Лейтенант, командовавший матросами в Глинках, был молодой человек лет двадцати четырех — двадцати пяти, очень красивый и совершенно не интересующийся службой. Всю работу нес на себе старый фельдфебель; лейтенант же проводил все свое время с одной русской девушкой, в которую был страшно влюблен. Девушка жила в соседней деревне, звали ее Асей и было ей двадцать три года. Была она очень красива, блондинка, и к тому же хорошо говорила по-немецки. С нею жили мать и брат, придурковатый парень. Я не обращал особенного внимания на времяпрепровождение лейтенанта, так как и я и фельдфебель были довольны тем, что он ни во что не вмешивается.

Теперь положение переменилось: по словам бургомистра оказалось, что Ася была советской агенткой. Прежде всего я серьезно попросил лейтенанта, чтобы он не виделся больше с Асей. Затем я сообщил обо всем случившемся, хотя это [было] не по правилам, Клейсту из 18-й армии, прося его совета, ибо боялся, что, в случае если я дам делу законный ход, Асю немедленно расстреляют, а лейтенанта отдадут под военный суд; обоих по их молодости мне было жалко. Лейтенант меня не послушал и продолжал встречаться с Асей. От Клейста скоро пришел ответ, в котором он сообщил, что о лейтенанте поставлен в известность штаб, которому тот непосредственно подчинялся, а Асю требовал доставить к себе. Лейтенанта действительно немедленно отозвали из Глинок. Много времени спустя я узнал, что он, будучи не в состоянии забыть Асю и утешиться, вскоре попросился добровольцем на какое-то совсем отчаянное дело и погиб с честью.

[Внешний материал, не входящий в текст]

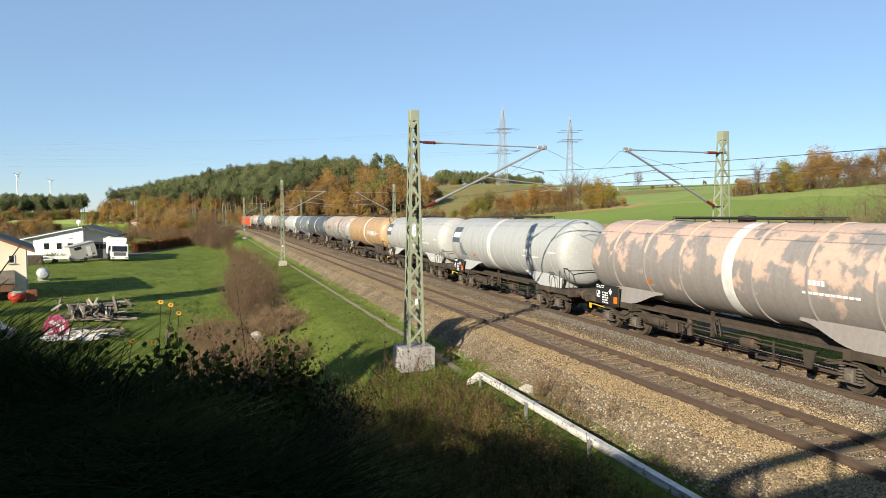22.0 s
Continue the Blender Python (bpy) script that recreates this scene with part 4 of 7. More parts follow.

Выполняя распоряжение Клейста, я посадил Асю в автомобиль вместе с ее матерью, которую она ни за что не хотела оставлять (кроме того, мною руководило соображение, что всегда полезно иметь заложником близкое лицо агента), и отвез их в Сиверскую[566], где стоял штаб 18-й армии. Там Асю поместили в особом доме для агентов, конечно, под сильным, но незаметным наблюдением. Клейст имел намерение перевербовать ее для немецкой службы. Для матери Аси нашли легкую и приятную работу в городе Вайзенберге и тоже, конечно, установили за ней наблюдение. С Асей пока не вели никаких переговоров о ее будущей работе, но, я думаю, она догадывалась, почему с ней так хорошо обращаются. Однажды она попросила разрешения бегать на лыжах по окрестностям. Ей разрешили такие прогулки в сопровождении агента, хорошего лыжника. И вот в одну из таких прогулок Ася заколола агента его собственным кинжалом и ушла. После товарищи агента, сопровождавшего Асю, пояснили нам, что последний очень быстро влюбился в Асю, а потому, естественно, и потерял нужную осторожность в обращении с ней.